* START DATASET EXCERPT *

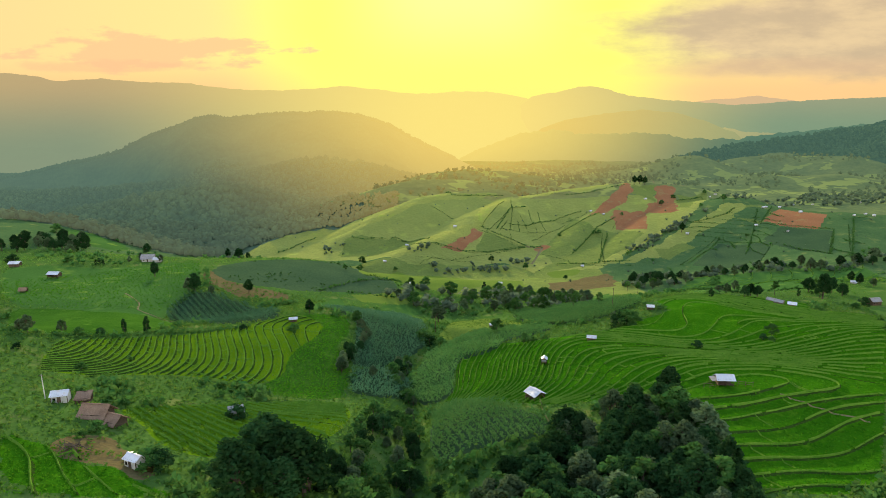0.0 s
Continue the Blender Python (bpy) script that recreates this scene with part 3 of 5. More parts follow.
def far_range(distance, near, crest, foot, material, seed, rugged, label):
    """A range across the distance: a long front with spurs from its foot, near, up to the crest, and a back. crest: (x/distance, height)."""
    n, steps = 800, 22
    crest = [(crest[0][0] - 0.05, foot + 2), *crest, (crest[-1][0] + 0.05, foot + 2)]
    k = np.linspace(crest[0][0], crest[-1][0], n)
    h = np.interp(k, [c[0] for c in crest], [c[1] for c in crest])
    ease = np.clip(np.minimum(k - k[0], k[-1] - k) / 0.04, 0, 1)
    for size, amount in ((0.045, 1.0), (0.017, 0.7), (0.007, 0.5), (0.0028, 0.35), (0.0012, 0.2)):
        h = h + ease * rugged * amount * ripple(k, k * 0.3 + seed, size, seed)
    rows = []
    for j in range(steps + 1):
        f = j / steps
        spur = ripple(k * 14 + 1.5 * f, f * 2 + k, 0.35, seed) + 0.6 * ripple(k * 37 - f, f * 5, 0.5, seed + 2)
        rows.append((near + (distance - near) * f, foot + (h - foot) * f ** 1.25 + (1 - f) * f * 4 * rugged * 2.2 * spur))
    rows.append((distance * 1.012, np.full(n, foot)))
    v = np.concatenate([np.stack([k * d, np.full(n, d), z], -1) for d, z in rows])
    i = np.arange((steps + 1) * n).reshape(steps + 1, n)[:, :-1].ravel()
    me = fast_mesh("backdrop", v, np.stack([i, i + 1, i + n + 1, i + n], -1), material)
    return tagged(new("backdrop", me), label, "mountains", kind="structure")


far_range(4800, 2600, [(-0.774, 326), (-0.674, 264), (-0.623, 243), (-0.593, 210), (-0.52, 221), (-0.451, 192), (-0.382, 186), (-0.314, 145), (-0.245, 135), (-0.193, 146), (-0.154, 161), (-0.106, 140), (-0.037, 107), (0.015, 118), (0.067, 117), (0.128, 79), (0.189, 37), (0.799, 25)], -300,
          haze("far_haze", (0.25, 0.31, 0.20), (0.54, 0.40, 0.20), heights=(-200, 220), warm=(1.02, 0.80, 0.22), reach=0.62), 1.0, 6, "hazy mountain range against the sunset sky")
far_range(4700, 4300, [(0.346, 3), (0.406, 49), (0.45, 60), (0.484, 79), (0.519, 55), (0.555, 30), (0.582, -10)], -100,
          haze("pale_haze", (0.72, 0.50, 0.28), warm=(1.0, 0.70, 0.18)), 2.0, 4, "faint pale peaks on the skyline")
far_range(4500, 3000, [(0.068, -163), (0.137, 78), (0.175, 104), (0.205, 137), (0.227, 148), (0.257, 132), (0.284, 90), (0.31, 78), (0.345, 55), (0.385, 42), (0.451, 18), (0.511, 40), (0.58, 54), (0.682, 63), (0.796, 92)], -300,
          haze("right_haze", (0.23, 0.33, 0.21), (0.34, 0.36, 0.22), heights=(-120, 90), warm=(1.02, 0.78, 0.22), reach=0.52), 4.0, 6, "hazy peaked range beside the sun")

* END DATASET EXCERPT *

◆ INSTRUCTION: Take the data above and repeat it exactly, leaving each picture out.

◆ EXERCISE RESPONSE:
0.0 s
Continue the Blender Python (bpy) script that recreates this scene with part 3 of 5. More parts follow.
def far_range(distance, near, crest, foot, material, seed, rugged, label):
    """A range across the distance: a long front with spurs from its foot, near, up to the crest, and a back. crest: (x/distance, height)."""
    n, steps = 800, 22
    crest = [(crest[0][0] - 0.05, foot + 2), *crest, (crest[-1][0] + 0.05, foot + 2)]
    k = np.linspace(crest[0][0], crest[-1][0], n)
    h = np.interp(k, [c[0] for c in crest], [c[1] for c in crest])
    ease = np.clip(np.minimum(k - k[0], k[-1] - k) / 0.04, 0, 1)
    for size, amount in ((0.045, 1.0), (0.017, 0.7), (0.007, 0.5), (0.0028, 0.35), (0.0012, 0.2)):
        h = h + ease * rugged * amount * ripple(k, k * 0.3 + seed, size, seed)
    rows = []
    for j in range(steps + 1):
        f = j / steps
        spur = ripple(k * 14 + 1.5 * f, f * 2 + k, 0.35, seed) + 0.6 * ripple(k * 37 - f, f * 5, 0.5, seed + 2)
        rows.append((near + (distance - near) * f, foot + (h - foot) * f ** 1.25 + (1 - f) * f * 4 * rugged * 2.2 * spur))
    rows.append((distance * 1.012, np.full(n, foot)))
    v = np.concatenate([np.stack([k * d, np.full(n, d), z], -1) for d, z in rows])
    i = np.arange((steps + 1) * n).reshape(steps + 1, n)[:, :-1].ravel()
    me = fast_mesh("backdrop", v, np.stack([i, i + 1, i + n + 1, i + n], -1), material)
    return tagged(new("backdrop", me), label, "mountains", kind="structure")


far_range(4800, 2600, [(-0.774, 326), (-0.674, 264), (-0.623, 243), (-0.593, 210), (-0.52, 221), (-0.451, 192), (-0.382, 186), (-0.314, 145), (-0.245, 135), (-0.193, 146), (-0.154, 161), (-0.106, 140), (-0.037, 107), (0.015, 118), (0.067, 117), (0.128, 79), (0.189, 37), (0.799, 25)], -300,
          haze("far_haze", (0.25, 0.31, 0.20), (0.54, 0.40, 0.20), heights=(-200, 220), warm=(1.02, 0.80, 0.22), reach=0.62), 1.0, 6, "hazy mountain range against the sunset sky")
far_range(4700, 4300, [(0.346, 3), (0.406, 49), (0.45, 60), (0.484, 79), (0.519, 55), (0.555, 30), (0.582, -10)], -100,
          haze("pale_haze", (0.72, 0.50, 0.28), warm=(1.0, 0.70, 0.18)), 2.0, 4, "faint pale peaks on the skyline")
far_range(4500, 3000, [(0.068, -163), (0.137, 78), (0.175, 104), (0.205, 137), (0.227, 148), (0.257, 132), (0.284, 90), (0.31, 78), (0.345, 55), (0.385, 42), (0.451, 18), (0.511, 40), (0.58, 54), (0.682, 63), (0.796, 92)], -300,
          haze("right_haze", (0.23, 0.33, 0.21), (0.34, 0.36, 0.22), heights=(-120, 90), warm=(1.02, 0.78, 0.22), reach=0.52), 4.0, 6, "hazy peaked range beside the sun")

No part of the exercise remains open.